Background: The vestibular system is integral to balance control, locomotion, and spatial navigation. Loss of vestibular function can be a debilitating condition that causes imbalance, unsteady vision, and a 12-fold increased risk of falls and fall-associated morbidity. Vestibular function declines with age and older individuals are disproportionately affected by vestibular loss. The increased prevalence of vestibular loss in the older population has potentially substantial economic and societal consequences.
Despite the greater prevalence of vestibular loss in older adults and its associated functional limitations, the quality of life (QoL) burden of vestibular loss in this vulnerable population has not been well studied. The few studies that have reported QoL outcomes considered the broader symptom of dizziness rather than specifically vestibular physiologic impairment, did not have a normative-age-matched comparison group available, or were conducted across a broad age range including younger age groups.
Study design: Prospective, case-controlled.
Setting: Department of Otolaryngology–Head and Neck Surgery, Johns Hopkins University School of Medicine, Baltimore.
Synopsis: A convenience sample of 27 patients aged 60 or older with vestibular physiologic loss was recruited from an academic neurotology clinic. The patients did not have any identifiable cause of their vestibular loss other than aging. The convenience sample was compared with an age-matched cross-sectional sample of the general U.S. population (n = 1,266). The main outcome was QoL measured by the Ontario Health Utilities Index Mark III (HUI3).
Compared with the general population, patients with vestibular loss had significantly lower overall unadjusted HUI3 scores (−0.32, p < 0.001). Multivariate regression analysis showed vestibular loss was significantly associated with poorer performance in vision (−0.11 p < 0.0001), speech (−0.15, p < 0.0001), dexterity (−0.13, p < 0.0001), and emotion (−0.07, p = 0.0065). Adjusted aggregate HUI3 was also significantly lower for vestibular loss (−0.15, p = 0.0105). These QoL decrements resulted in an average loss of 1.30 quality-adjusted life Years (QALYs).

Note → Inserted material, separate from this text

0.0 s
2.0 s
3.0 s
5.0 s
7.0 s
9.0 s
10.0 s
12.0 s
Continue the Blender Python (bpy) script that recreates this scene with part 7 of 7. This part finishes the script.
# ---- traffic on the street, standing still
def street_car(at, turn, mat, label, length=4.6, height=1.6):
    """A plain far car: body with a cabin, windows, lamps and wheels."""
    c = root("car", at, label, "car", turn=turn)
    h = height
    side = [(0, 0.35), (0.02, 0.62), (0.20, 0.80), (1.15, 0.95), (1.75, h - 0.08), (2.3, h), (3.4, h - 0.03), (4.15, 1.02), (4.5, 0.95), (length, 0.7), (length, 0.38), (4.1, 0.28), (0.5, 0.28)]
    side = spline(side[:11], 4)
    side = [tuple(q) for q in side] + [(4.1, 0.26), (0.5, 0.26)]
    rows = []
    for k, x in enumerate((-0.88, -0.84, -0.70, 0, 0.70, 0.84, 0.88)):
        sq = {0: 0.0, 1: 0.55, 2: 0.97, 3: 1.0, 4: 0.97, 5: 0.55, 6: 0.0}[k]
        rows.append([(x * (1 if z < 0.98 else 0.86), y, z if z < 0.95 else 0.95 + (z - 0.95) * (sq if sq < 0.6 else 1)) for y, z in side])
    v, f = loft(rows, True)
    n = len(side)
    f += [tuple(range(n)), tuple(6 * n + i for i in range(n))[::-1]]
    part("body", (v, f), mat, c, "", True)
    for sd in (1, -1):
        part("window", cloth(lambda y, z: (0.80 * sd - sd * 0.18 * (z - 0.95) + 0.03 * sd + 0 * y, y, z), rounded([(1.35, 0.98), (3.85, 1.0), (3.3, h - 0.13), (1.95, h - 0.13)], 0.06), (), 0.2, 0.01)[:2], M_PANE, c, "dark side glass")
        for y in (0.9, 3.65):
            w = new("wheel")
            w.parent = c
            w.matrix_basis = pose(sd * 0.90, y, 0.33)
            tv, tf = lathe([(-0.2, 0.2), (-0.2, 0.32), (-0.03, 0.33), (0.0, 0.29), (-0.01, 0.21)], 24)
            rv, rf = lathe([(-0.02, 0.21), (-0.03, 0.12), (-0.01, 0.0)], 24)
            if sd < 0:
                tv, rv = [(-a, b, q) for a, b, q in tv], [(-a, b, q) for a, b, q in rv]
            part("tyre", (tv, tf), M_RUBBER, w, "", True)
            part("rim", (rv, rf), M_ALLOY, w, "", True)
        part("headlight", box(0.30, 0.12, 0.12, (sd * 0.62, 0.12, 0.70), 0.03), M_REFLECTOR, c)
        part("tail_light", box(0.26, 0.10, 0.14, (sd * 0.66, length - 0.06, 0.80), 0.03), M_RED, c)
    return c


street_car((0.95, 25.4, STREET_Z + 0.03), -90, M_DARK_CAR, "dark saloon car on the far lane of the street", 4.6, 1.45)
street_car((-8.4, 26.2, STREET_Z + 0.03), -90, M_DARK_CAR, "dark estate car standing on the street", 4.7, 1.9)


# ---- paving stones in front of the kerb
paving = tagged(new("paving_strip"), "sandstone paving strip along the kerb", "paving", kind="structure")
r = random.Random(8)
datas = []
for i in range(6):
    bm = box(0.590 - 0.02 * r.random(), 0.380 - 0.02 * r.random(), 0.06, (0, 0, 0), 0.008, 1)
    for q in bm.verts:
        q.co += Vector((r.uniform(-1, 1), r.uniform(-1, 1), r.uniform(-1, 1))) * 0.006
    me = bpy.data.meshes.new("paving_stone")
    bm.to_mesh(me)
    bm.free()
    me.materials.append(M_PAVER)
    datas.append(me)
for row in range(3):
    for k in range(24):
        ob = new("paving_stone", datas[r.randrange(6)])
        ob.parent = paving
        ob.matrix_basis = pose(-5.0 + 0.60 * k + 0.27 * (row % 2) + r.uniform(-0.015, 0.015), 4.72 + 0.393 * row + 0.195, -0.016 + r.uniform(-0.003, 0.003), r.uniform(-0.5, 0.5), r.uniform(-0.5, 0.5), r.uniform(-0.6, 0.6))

When using a $50,000/QALY willingness-to-pay threshold, vestibular loss was associated with a $64,929 lifetime economic burden per affected older adult, resulting in a total lifetime societal burden of $227 billion for the U.S. population aged 60 and older.
Citation: Agrawal Y, Pineault KG, Semenov YR. Health-related quality of life and economic burden of vestibular loss in older adults. Laryngoscope Inv Otol. 2018. [Published online ahead of print December 15, 2017. doi: 10.1002/lio2.129].